Transcribe word for word only the span whose first line is the one with "for path, value" and whose last line is the one with "scene.view_settings.keyframe_insert(path, frame=frame(t))"; both of those lines belong to it.

> Data:
-----

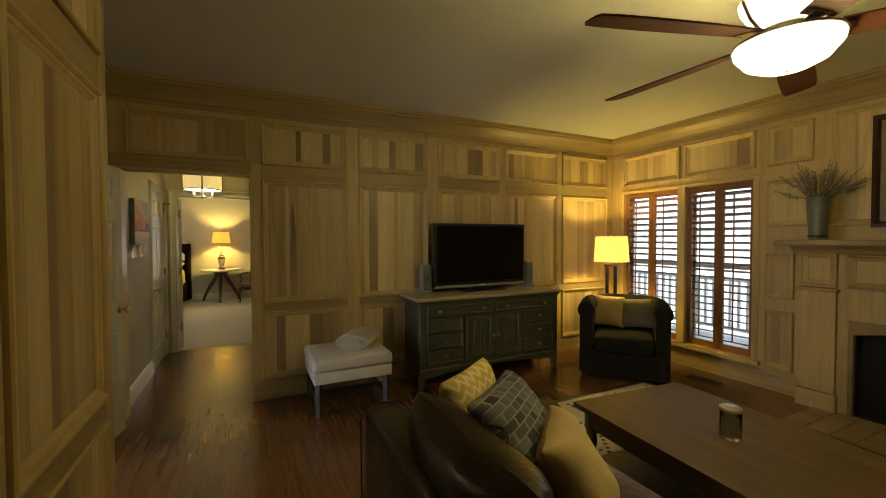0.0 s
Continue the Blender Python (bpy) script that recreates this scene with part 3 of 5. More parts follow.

-----

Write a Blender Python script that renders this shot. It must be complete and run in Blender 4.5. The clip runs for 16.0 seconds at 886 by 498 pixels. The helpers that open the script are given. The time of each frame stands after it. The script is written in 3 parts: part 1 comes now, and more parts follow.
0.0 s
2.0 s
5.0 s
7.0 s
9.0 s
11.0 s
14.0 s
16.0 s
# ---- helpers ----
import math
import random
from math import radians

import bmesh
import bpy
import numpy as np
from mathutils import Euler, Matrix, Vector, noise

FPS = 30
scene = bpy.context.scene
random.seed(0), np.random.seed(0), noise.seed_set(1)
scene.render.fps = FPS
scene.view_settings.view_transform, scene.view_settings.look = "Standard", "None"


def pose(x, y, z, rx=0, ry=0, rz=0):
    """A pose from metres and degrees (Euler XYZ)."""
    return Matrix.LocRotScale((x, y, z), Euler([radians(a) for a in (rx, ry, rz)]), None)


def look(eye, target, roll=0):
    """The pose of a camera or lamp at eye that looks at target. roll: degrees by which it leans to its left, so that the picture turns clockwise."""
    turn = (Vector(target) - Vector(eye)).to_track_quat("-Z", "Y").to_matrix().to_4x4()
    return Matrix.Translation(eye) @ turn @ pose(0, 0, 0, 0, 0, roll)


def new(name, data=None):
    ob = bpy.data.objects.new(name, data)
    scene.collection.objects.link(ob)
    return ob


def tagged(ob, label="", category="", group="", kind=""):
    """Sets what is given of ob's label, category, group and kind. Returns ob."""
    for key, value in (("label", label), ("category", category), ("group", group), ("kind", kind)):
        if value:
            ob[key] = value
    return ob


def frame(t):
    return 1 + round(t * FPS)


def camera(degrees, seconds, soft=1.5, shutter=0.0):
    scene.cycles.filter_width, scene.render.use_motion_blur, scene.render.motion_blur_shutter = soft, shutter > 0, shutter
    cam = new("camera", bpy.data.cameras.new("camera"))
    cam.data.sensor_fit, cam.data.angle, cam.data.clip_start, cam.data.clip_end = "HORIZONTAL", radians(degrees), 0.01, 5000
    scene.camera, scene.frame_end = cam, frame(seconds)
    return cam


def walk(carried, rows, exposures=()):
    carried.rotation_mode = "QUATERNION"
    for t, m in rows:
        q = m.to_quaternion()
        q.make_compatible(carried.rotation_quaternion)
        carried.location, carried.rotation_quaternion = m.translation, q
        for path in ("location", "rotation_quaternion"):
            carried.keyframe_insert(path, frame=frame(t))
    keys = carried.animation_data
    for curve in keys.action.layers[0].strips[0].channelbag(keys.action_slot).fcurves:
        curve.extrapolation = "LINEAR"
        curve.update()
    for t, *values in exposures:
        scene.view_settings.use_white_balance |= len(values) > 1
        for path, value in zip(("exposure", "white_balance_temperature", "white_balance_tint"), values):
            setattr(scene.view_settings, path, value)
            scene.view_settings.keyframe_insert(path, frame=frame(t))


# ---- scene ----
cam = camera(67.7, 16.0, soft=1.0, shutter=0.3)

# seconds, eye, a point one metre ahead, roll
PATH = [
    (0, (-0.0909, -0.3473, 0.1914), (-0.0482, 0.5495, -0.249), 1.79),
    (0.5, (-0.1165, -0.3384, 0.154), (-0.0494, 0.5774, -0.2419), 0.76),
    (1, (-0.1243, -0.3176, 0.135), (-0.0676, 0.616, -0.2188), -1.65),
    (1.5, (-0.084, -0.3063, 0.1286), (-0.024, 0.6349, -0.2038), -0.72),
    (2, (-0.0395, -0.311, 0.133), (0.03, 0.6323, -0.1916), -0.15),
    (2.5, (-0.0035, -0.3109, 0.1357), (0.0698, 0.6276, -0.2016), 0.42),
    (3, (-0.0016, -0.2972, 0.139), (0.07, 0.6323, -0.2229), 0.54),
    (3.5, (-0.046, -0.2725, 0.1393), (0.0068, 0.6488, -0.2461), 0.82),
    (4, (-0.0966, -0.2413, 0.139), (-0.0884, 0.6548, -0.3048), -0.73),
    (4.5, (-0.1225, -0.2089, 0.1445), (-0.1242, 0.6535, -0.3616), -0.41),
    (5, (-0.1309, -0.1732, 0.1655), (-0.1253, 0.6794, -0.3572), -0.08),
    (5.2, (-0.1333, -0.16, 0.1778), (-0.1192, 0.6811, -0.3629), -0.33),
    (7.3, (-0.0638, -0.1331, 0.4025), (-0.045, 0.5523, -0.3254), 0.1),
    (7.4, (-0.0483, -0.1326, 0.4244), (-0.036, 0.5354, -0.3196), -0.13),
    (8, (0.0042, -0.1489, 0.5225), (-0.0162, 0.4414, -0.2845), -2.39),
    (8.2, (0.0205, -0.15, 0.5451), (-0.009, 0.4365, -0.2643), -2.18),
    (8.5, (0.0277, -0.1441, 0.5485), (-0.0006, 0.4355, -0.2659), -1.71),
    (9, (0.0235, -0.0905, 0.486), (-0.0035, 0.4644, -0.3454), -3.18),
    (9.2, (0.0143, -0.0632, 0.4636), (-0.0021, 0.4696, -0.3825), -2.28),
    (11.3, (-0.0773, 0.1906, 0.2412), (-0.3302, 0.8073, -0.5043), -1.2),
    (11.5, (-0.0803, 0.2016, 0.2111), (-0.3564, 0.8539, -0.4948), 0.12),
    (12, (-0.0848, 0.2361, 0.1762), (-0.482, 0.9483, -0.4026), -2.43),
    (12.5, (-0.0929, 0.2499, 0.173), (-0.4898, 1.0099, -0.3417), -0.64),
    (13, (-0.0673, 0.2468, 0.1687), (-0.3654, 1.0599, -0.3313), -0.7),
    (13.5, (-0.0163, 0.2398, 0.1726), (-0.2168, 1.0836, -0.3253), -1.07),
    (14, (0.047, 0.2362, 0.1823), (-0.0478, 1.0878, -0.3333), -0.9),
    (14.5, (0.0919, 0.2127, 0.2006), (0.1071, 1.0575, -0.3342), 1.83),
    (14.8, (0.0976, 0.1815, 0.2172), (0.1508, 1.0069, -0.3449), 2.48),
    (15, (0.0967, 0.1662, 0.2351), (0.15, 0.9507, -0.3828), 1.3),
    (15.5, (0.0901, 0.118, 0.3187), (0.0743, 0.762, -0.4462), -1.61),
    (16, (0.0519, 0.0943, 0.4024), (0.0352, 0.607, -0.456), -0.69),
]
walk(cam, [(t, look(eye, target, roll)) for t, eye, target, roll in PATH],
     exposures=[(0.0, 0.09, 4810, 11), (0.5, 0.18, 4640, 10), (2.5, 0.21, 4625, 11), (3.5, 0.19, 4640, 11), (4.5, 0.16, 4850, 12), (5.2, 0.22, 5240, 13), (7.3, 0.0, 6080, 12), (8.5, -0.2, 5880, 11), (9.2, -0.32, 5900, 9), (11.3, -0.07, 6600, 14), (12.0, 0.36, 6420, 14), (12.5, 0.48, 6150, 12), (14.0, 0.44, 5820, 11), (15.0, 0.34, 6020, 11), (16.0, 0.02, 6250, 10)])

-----

> Written solution:
        for path, value in zip(("exposure", "white_balance_temperature", "white_balance_tint"), values):
            setattr(scene.view_settings, path, value)
            scene.view_settings.keyframe_insert(path, frame=frame(t))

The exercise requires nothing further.